* STATED GOAL *
Copy out the listing that follows, exactly, without its pictures.

* DATASET SECTION *
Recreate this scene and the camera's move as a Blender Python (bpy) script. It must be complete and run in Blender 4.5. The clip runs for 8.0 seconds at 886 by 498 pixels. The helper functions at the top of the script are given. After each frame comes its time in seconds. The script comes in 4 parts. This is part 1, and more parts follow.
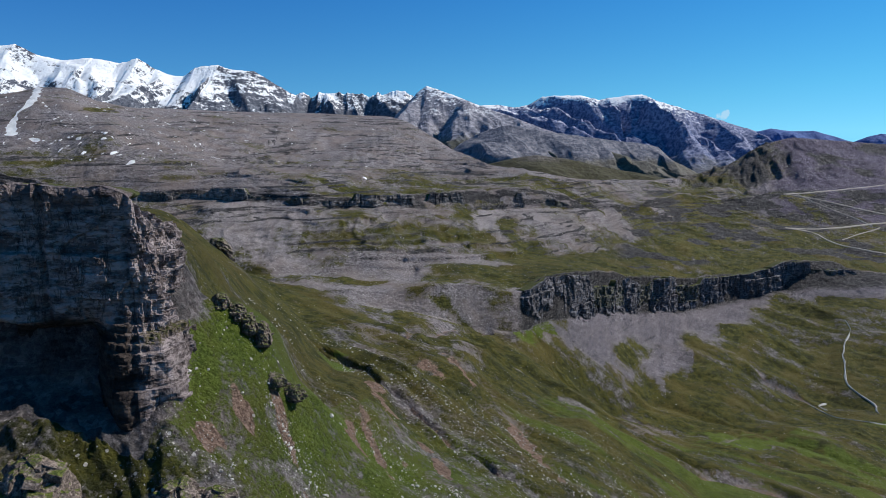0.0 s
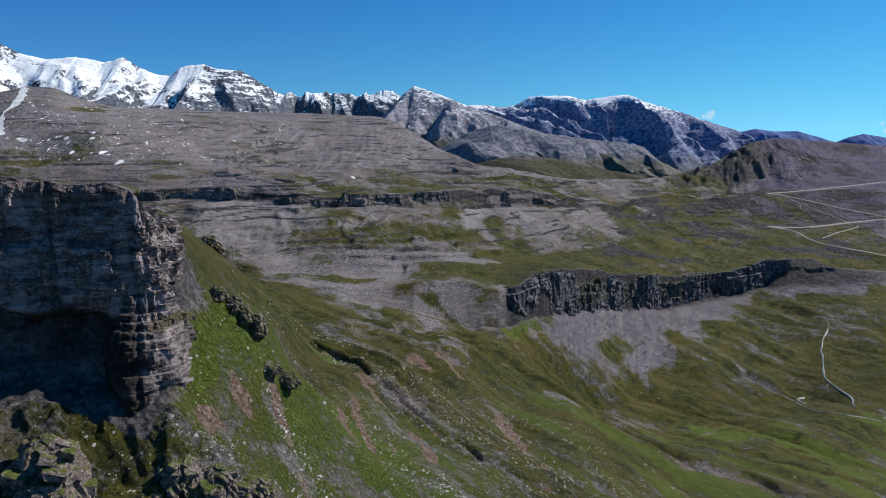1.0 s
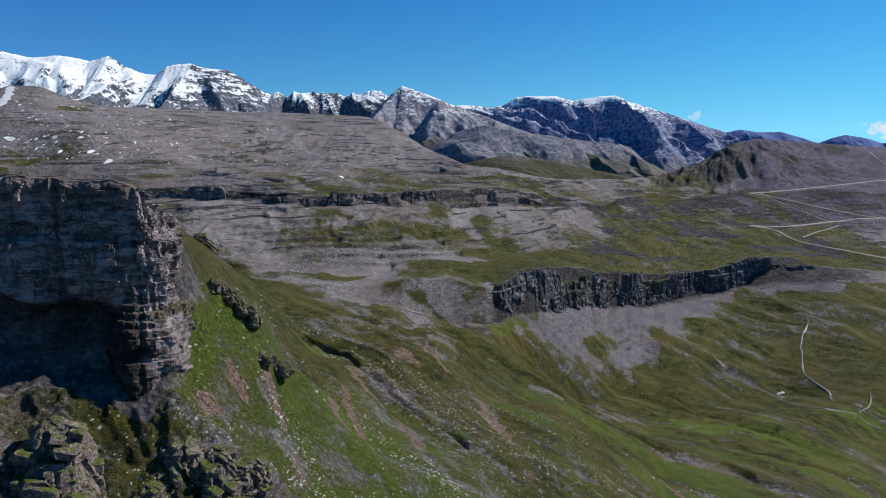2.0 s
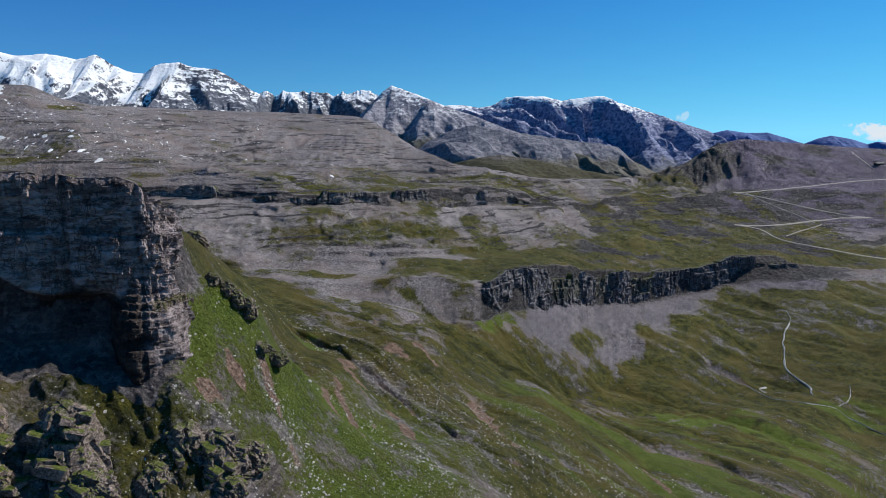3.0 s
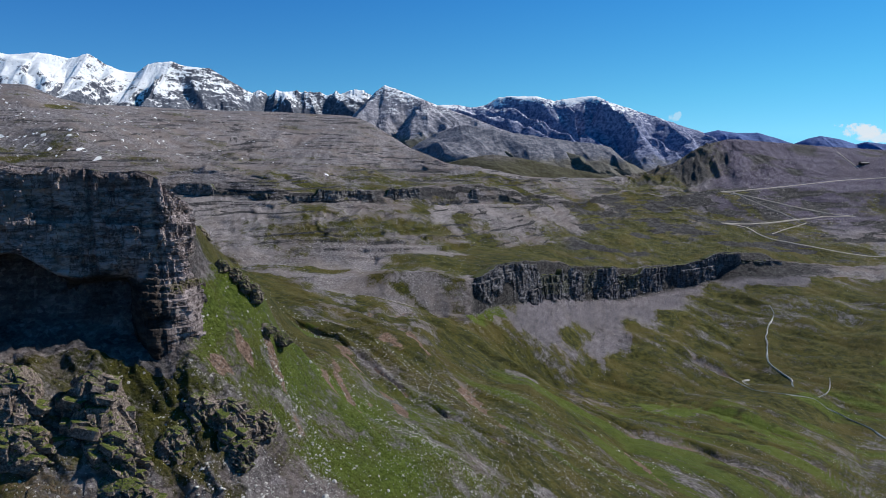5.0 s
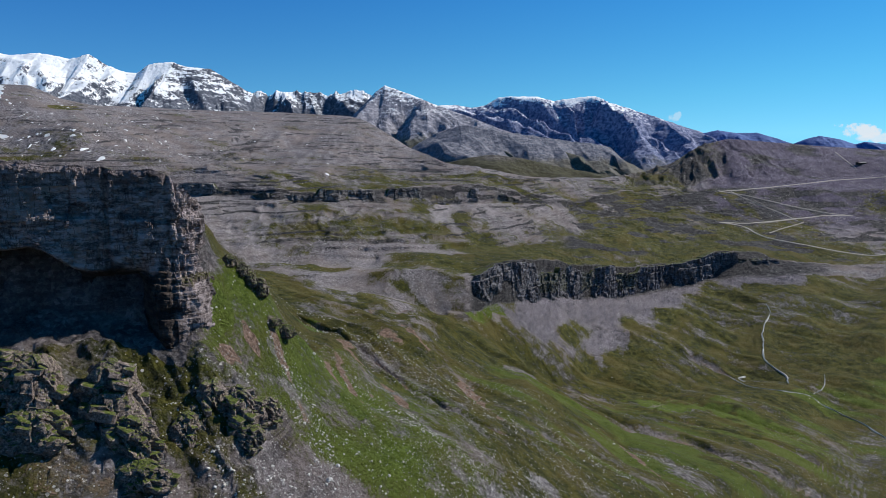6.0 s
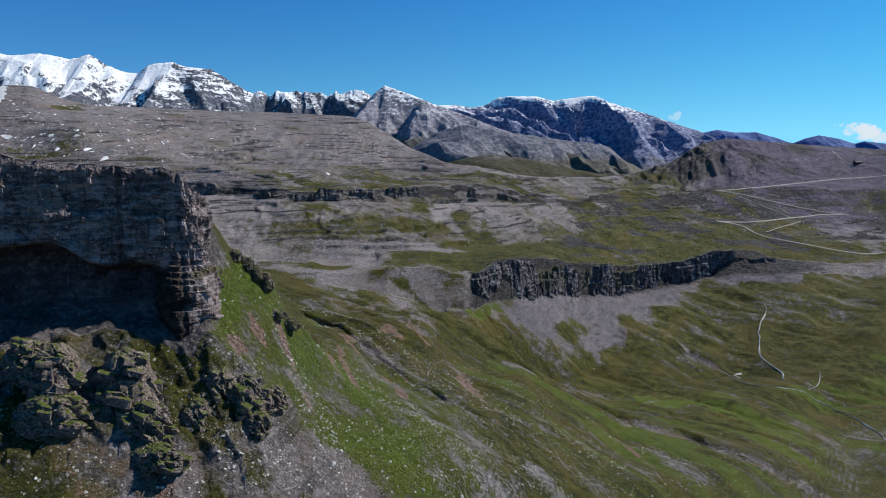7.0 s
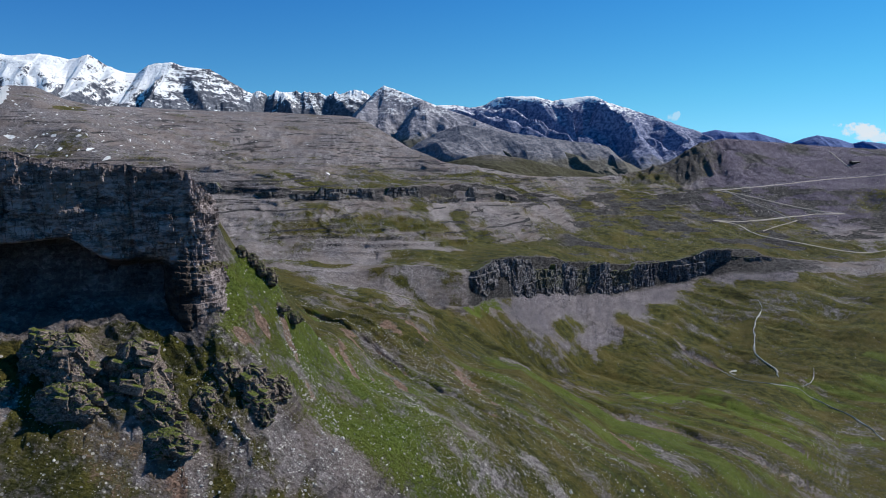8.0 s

* TASK ANSWER *
Recreate this scene and the camera's move as a Blender Python (bpy) script. It must be complete and run in Blender 4.5. The clip runs for 8.0 seconds at 886 by 498 pixels. The helper functions at the top of the script are given. After each frame comes its time in seconds. The script comes in 4 parts. This is part 1, and more parts follow.
0.0 s
1.0 s
2.0 s
3.0 s
5.0 s
6.0 s
7.0 s
8.0 s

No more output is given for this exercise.